Document DE 197 02 448 A1 discloses a heated mirror, on the glass substrate of which two comb-shaped conducting tracks or electrodes are placed, these being indented one in the other, with a PTC coating (i.e. one having a positive temperature coefficient of resistance) that covers them and fills the intermediate spaces between the comb teeth. However, that document does not consider the problem of making the heating invisible to the eye, because the conducting tracks and the heating layer may be placed behind the mirror layer.
Document DE 198 32 228 A1 discloses vehicle glazing with an electrically conducting coating that is optically transparent and used as an antenna. Purely capacitive high-frequency radio signals are picked up from the antenna layer using a coupling electrode, which is made up of several fine wires connected together and placed parallel to one another at a certain distance apart that is large compared with their diameter, which wires extend from the edge into the viewing field of the glazing and terminate therein, without continuing. There is no galvanic coupling between the coating and these wires, because each time they lie in different planes from the laminated glazing.
The busbars already mentioned many times may be produced on the glass pane equally well by printing (screen printing) before or after deposition of the coating, or by soldering thin strips of sheet metal, preferably made of tinned copper. Combinations of printed busbars and metal-strip busbars are also known (see for example document DE 198 29 151 C1). Admittedly, the busbars are usually narrow and in the form of strips, but they are not transparent. For optical reasons, they are therefore placed each time near the outer edge of the transparent glazing units in question. Most of the time, they may be masked by opaque edge coatings (usually produced by screen printing). Likewise, the aforementioned communication windows may be masked by these edge coatings, provided that they are sufficiently permeable to the radiation to be transmitted via the communication window.
In standard vehicle windshields, these opaque coatings are in the form of a frame provided all around the glazing, which frame also has the function of protecting the bonded joint between the glazing and the body from UV radiation. These frames surround the general viewing field of the glazing.

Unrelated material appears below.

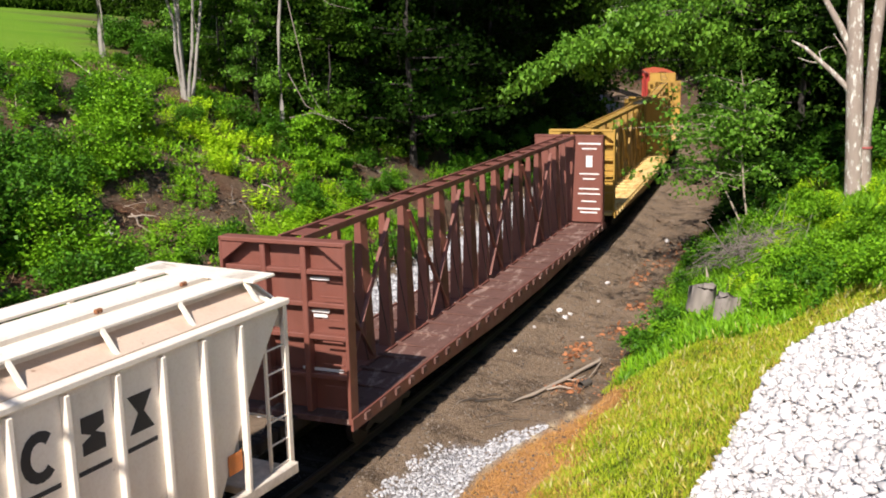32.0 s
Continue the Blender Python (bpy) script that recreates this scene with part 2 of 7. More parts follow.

In windshields, a distinction may also be made between the main viewing field A, approximately in the middle of the area of the glazing, in which there can be no perceptible impairment of vision (for example by colorations or wires or other damage larger in size than 30 microns), and the secondary viewing field B closer to the edges.
The problem at the basis of the invention therefore consists in how to provide a transparent glazing unit provided with a heating coating that can operate with relatively low nominal voltages, in particular around 12 to 14 volts, and which nevertheless produces a uniform distribution of the heating, in particular without any hot spot, with viewing in the general viewing field of the glazing, and in particular in the main viewing field A of the glazing, which is impeded as little as possible.